* **Extracted material**:
** START **

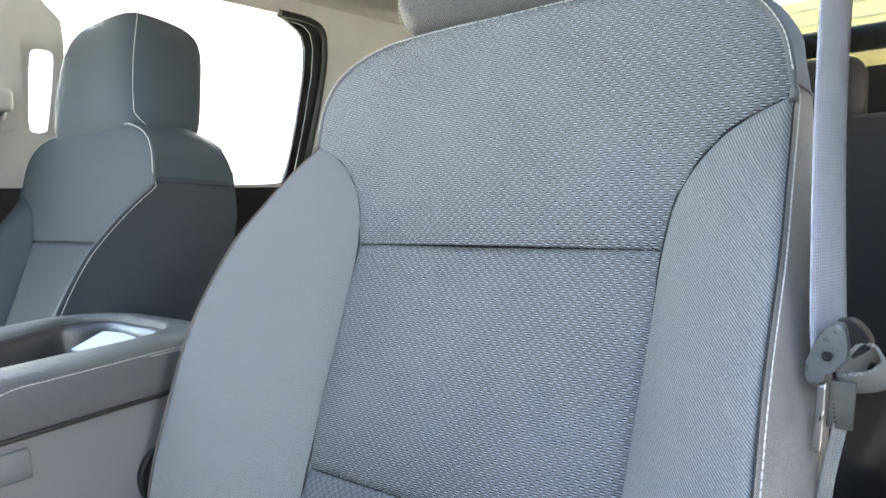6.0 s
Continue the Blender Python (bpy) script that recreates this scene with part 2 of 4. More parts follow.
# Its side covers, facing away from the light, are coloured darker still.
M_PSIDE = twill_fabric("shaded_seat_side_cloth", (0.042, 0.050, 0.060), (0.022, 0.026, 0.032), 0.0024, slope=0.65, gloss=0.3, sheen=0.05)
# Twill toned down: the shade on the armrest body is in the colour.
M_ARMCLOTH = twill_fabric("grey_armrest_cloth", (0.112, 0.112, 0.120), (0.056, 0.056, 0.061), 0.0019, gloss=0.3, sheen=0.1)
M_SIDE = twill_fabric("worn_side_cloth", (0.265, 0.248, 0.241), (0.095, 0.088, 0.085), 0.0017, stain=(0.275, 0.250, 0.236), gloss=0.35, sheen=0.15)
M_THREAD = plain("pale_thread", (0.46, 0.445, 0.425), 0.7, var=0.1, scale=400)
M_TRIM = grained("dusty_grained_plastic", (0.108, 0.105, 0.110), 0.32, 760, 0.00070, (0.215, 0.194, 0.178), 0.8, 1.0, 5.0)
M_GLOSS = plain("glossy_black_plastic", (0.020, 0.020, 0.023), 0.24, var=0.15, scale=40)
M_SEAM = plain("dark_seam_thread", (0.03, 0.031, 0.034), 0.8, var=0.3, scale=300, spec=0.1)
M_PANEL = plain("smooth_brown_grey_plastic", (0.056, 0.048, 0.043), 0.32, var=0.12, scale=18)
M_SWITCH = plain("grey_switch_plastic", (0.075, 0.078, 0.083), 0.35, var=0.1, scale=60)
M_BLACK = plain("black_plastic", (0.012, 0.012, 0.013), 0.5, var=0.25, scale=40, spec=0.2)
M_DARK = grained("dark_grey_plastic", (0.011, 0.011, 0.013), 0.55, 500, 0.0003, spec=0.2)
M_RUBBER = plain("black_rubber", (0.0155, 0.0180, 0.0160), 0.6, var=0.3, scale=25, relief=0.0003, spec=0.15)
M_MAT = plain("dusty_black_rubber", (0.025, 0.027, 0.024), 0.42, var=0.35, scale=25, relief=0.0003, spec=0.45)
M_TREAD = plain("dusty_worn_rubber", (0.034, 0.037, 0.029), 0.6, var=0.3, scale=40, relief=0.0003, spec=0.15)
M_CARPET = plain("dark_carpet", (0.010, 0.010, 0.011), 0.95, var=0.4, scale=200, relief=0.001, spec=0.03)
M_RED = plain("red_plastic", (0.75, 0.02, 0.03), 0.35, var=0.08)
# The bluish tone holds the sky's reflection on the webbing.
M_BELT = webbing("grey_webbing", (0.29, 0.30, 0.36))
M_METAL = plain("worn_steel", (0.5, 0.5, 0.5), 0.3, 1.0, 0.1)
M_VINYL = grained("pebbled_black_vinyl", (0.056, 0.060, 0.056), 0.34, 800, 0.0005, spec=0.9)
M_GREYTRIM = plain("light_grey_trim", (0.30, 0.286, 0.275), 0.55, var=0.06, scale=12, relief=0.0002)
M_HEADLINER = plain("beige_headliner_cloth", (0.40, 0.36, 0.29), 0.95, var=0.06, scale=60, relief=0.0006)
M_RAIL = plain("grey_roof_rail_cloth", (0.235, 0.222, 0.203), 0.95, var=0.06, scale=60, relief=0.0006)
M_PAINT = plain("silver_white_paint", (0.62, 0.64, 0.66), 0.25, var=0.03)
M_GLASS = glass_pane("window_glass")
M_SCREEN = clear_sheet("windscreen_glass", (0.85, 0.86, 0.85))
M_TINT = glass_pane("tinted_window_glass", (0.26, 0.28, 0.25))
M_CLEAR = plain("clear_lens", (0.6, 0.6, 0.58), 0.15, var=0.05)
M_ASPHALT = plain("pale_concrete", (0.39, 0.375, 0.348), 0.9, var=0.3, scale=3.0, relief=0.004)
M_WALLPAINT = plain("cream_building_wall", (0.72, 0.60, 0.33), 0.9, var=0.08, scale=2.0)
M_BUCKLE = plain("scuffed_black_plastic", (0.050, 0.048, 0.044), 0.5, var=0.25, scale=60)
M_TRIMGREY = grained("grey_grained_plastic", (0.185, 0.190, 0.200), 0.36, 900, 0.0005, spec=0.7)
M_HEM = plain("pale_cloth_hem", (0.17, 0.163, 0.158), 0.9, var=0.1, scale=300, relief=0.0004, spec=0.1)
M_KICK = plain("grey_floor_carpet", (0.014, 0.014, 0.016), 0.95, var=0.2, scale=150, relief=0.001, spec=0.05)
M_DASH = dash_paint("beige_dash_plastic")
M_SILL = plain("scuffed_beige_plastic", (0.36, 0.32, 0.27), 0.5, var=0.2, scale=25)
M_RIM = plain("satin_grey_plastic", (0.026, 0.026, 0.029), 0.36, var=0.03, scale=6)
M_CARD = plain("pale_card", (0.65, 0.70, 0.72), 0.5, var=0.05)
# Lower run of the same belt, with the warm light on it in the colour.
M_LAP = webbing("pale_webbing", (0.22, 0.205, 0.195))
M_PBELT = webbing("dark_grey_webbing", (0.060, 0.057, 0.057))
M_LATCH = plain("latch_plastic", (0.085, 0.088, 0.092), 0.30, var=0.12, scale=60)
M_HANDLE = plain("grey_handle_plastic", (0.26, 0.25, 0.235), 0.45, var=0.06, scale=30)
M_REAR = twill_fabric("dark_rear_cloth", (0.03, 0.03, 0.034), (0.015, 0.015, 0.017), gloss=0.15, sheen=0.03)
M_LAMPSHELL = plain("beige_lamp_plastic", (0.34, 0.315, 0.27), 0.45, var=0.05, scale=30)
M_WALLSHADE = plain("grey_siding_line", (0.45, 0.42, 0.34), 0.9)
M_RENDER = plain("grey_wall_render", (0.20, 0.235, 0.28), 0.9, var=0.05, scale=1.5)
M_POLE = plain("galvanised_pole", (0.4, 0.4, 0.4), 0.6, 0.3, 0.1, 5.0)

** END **
** START **

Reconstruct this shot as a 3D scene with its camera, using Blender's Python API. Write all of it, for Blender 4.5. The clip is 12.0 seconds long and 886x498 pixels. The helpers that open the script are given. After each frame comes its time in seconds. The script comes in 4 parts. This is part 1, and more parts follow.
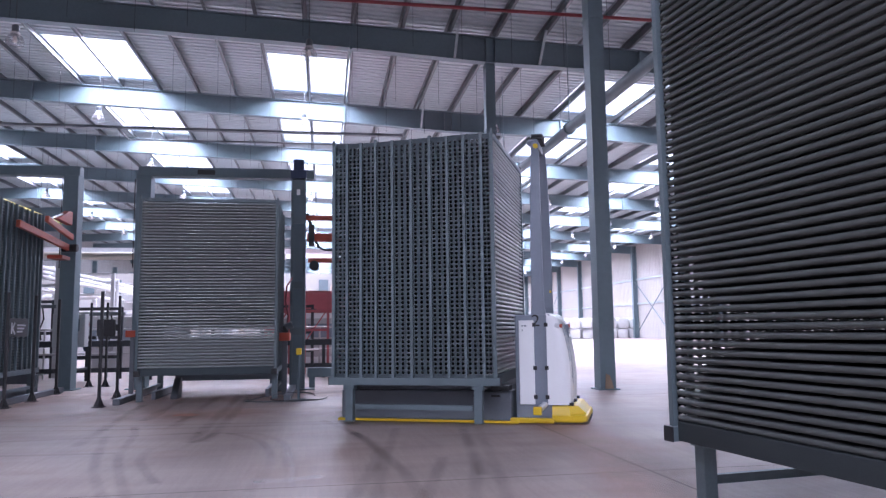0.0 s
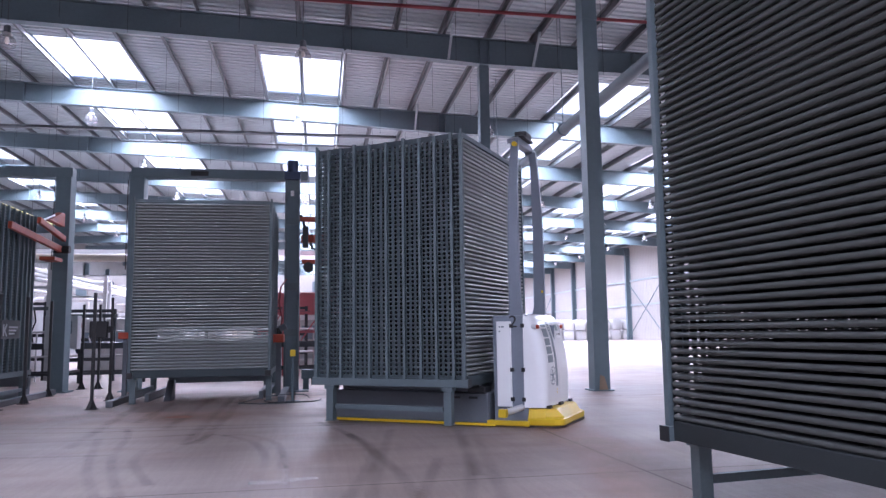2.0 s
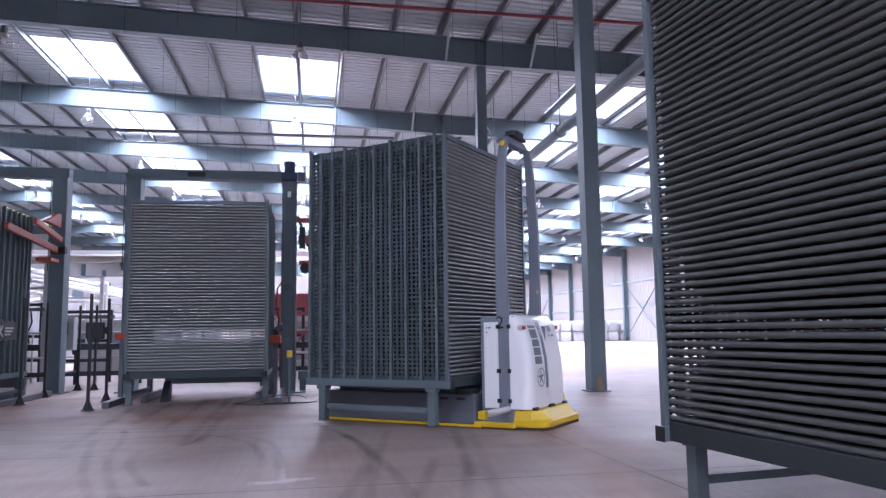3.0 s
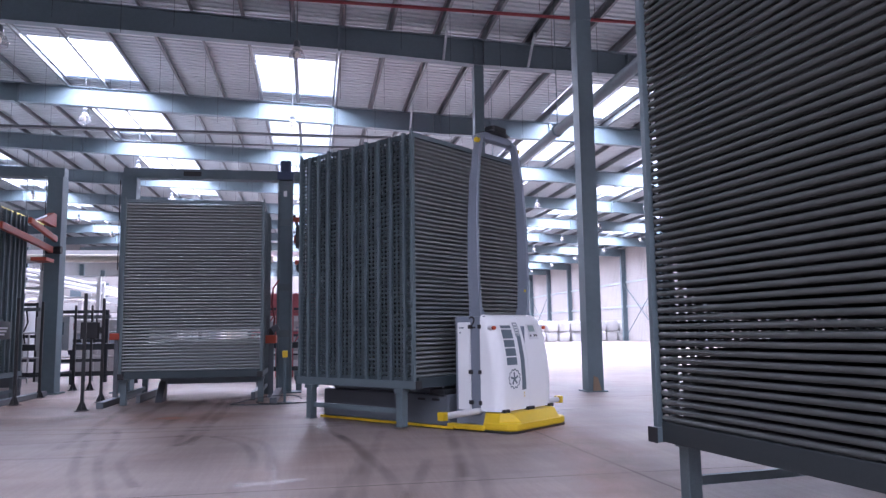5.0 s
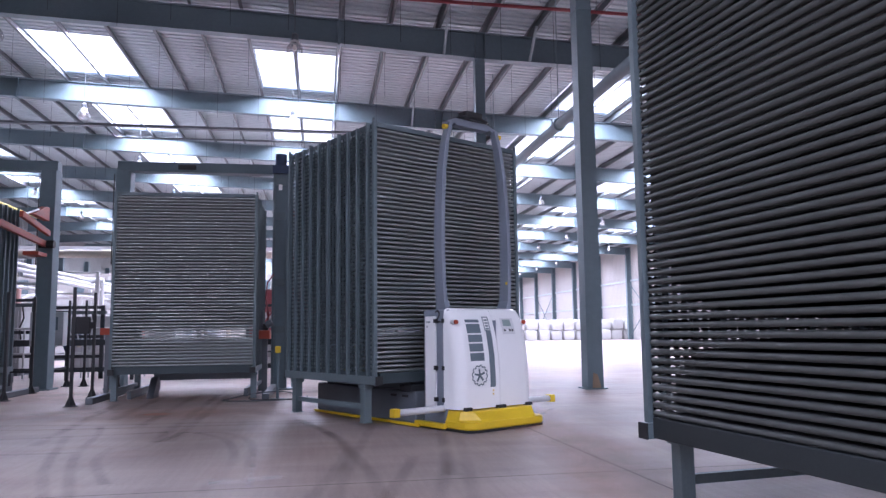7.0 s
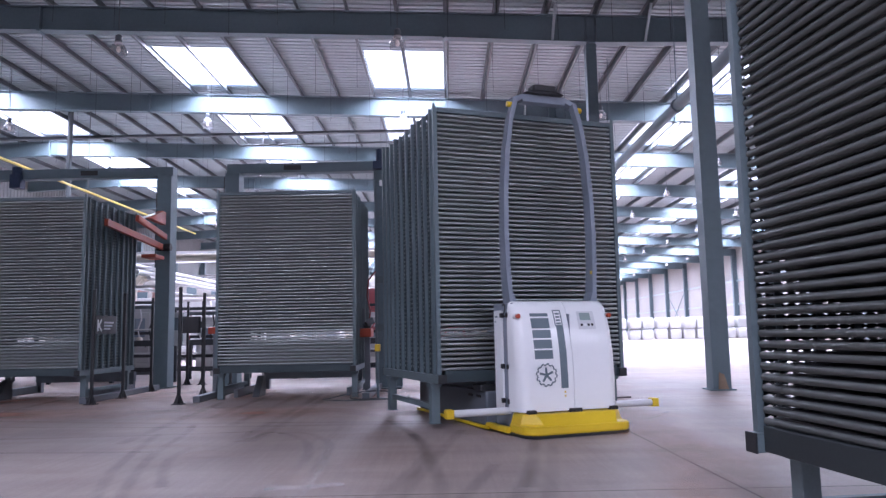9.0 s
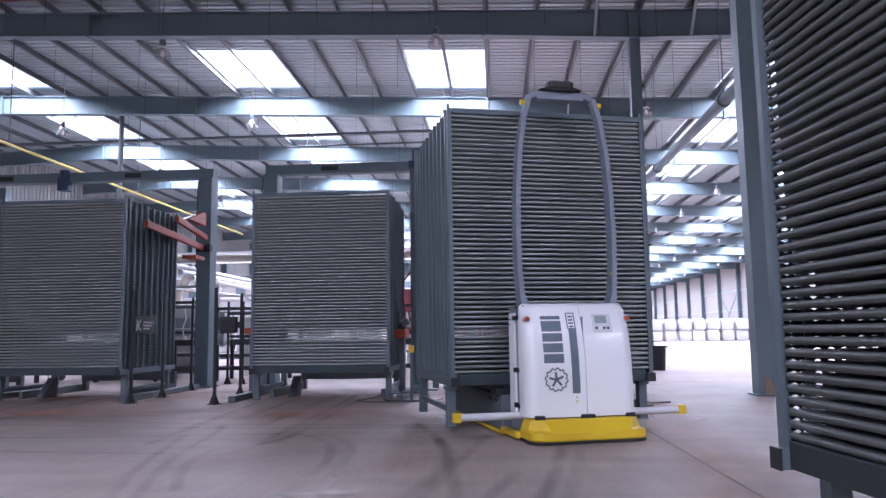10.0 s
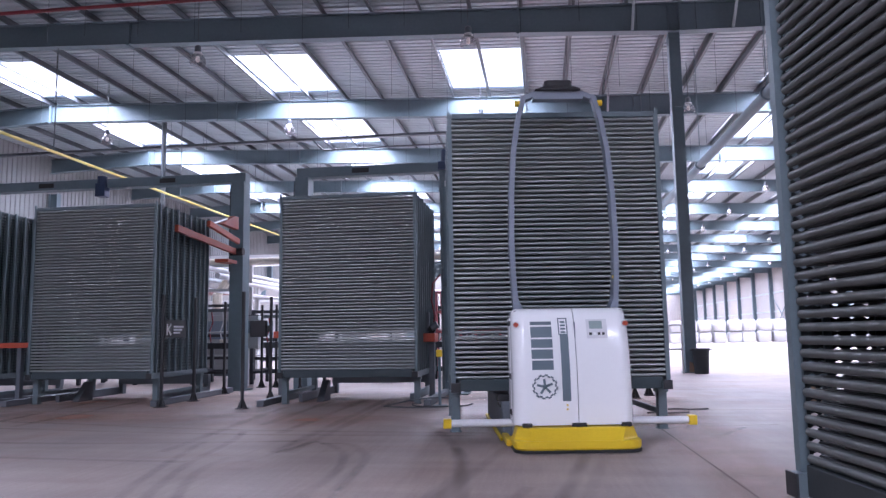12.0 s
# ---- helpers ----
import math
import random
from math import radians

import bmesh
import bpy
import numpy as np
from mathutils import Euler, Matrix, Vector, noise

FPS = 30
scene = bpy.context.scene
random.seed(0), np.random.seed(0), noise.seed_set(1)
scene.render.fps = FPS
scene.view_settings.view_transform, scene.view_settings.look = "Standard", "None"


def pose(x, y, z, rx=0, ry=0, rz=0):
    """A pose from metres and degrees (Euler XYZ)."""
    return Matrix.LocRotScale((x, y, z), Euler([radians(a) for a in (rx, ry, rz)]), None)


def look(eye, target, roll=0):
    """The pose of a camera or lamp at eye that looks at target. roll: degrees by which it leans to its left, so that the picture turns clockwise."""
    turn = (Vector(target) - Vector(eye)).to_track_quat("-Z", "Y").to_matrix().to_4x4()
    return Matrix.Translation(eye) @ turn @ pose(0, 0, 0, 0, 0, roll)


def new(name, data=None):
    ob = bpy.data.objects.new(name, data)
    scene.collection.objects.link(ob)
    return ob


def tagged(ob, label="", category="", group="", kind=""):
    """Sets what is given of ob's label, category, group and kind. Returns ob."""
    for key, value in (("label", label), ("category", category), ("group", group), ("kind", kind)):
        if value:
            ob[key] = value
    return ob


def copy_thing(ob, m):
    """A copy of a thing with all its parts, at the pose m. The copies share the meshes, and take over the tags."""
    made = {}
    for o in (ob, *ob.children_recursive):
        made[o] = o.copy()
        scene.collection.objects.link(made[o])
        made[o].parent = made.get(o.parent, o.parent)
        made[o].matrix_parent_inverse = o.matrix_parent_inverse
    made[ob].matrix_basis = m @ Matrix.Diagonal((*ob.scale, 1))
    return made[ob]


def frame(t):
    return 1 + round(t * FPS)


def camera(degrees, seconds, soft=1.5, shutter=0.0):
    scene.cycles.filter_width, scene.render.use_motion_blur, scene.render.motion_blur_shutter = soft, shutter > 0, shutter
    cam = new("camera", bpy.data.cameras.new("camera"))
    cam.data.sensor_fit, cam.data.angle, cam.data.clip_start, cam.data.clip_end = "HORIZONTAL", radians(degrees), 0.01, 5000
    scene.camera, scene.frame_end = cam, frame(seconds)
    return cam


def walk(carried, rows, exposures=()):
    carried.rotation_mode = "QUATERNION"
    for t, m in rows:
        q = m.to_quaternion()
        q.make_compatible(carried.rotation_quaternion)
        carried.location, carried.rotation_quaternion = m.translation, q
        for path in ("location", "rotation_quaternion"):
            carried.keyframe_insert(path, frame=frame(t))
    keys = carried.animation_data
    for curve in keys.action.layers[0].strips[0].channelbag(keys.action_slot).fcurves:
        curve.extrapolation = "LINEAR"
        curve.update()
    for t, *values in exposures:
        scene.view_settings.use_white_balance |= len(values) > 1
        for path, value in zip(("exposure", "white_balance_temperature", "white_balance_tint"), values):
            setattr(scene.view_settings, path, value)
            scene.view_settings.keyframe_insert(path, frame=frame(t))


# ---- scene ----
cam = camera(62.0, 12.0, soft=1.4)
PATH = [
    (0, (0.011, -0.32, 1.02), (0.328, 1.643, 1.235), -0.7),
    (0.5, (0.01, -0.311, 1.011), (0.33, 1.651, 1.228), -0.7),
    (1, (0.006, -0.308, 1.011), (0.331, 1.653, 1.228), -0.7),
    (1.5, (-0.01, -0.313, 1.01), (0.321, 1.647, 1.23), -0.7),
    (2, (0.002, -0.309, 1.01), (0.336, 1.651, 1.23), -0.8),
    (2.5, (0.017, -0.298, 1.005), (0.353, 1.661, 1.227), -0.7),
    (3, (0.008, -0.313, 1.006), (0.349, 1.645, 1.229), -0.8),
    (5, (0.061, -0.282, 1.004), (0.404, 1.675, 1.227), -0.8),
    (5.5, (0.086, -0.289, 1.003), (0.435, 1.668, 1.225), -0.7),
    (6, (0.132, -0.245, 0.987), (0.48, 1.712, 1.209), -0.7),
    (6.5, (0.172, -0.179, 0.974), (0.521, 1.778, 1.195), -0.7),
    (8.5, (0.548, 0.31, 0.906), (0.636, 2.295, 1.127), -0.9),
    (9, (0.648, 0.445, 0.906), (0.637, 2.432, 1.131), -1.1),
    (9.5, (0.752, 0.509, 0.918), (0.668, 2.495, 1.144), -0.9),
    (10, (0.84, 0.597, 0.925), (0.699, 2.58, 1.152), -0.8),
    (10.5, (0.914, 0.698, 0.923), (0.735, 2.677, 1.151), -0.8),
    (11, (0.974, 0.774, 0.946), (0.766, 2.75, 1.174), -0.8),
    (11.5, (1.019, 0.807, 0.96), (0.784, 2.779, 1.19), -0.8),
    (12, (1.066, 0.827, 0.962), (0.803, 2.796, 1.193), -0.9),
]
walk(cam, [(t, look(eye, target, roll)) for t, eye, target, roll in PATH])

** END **
** START **

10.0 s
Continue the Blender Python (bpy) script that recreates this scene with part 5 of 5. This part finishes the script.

** END **

* **The task**: Reproduce, without alteration, solely the lines beginning at the line that includes "setattr(scene.view_settings, path, value)" and ending at the line that includes "walk(cam, [(t, look(eye, target, roll))", both lines included.

* **Solution to the exercise**:
            setattr(scene.view_settings, path, value)
            scene.view_settings.keyframe_insert(path, frame=frame(t))


# ---- scene ----
cam = camera(62.0, 12.0, soft=1.4)
PATH = [
    (0, (0.011, -0.32, 1.02), (0.328, 1.643, 1.235), -0.7),
    (0.5, (0.01, -0.311, 1.011), (0.33, 1.651, 1.228), -0.7),
    (1, (0.006, -0.308, 1.011), (0.331, 1.653, 1.228), -0.7),
    (1.5, (-0.01, -0.313, 1.01), (0.321, 1.647, 1.23), -0.7),
    (2, (0.002, -0.309, 1.01), (0.336, 1.651, 1.23), -0.8),
    (2.5, (0.017, -0.298, 1.005), (0.353, 1.661, 1.227), -0.7),
    (3, (0.008, -0.313, 1.006), (0.349, 1.645, 1.229), -0.8),
    (5, (0.061, -0.282, 1.004), (0.404, 1.675, 1.227), -0.8),
    (5.5, (0.086, -0.289, 1.003), (0.435, 1.668, 1.225), -0.7),
    (6, (0.132, -0.245, 0.987), (0.48, 1.712, 1.209), -0.7),
    (6.5, (0.172, -0.179, 0.974), (0.521, 1.778, 1.195), -0.7),
    (8.5, (0.548, 0.31, 0.906), (0.636, 2.295, 1.127), -0.9),
    (9, (0.648, 0.445, 0.906), (0.637, 2.432, 1.131), -1.1),
    (9.5, (0.752, 0.509, 0.918), (0.668, 2.495, 1.144), -0.9),
    (10, (0.84, 0.597, 0.925), (0.699, 2.58, 1.152), -0.8),
    (10.5, (0.914, 0.698, 0.923), (0.735, 2.677, 1.151), -0.8),
    (11, (0.974, 0.774, 0.946), (0.766, 2.75, 1.174), -0.8),
    (11.5, (1.019, 0.807, 0.96), (0.784, 2.779, 1.19), -0.8),
    (12, (1.066, 0.827, 0.962), (0.803, 2.796, 1.193), -0.9),
]
walk(cam, [(t, look(eye, target, roll)) for t, eye, target, roll in PATH])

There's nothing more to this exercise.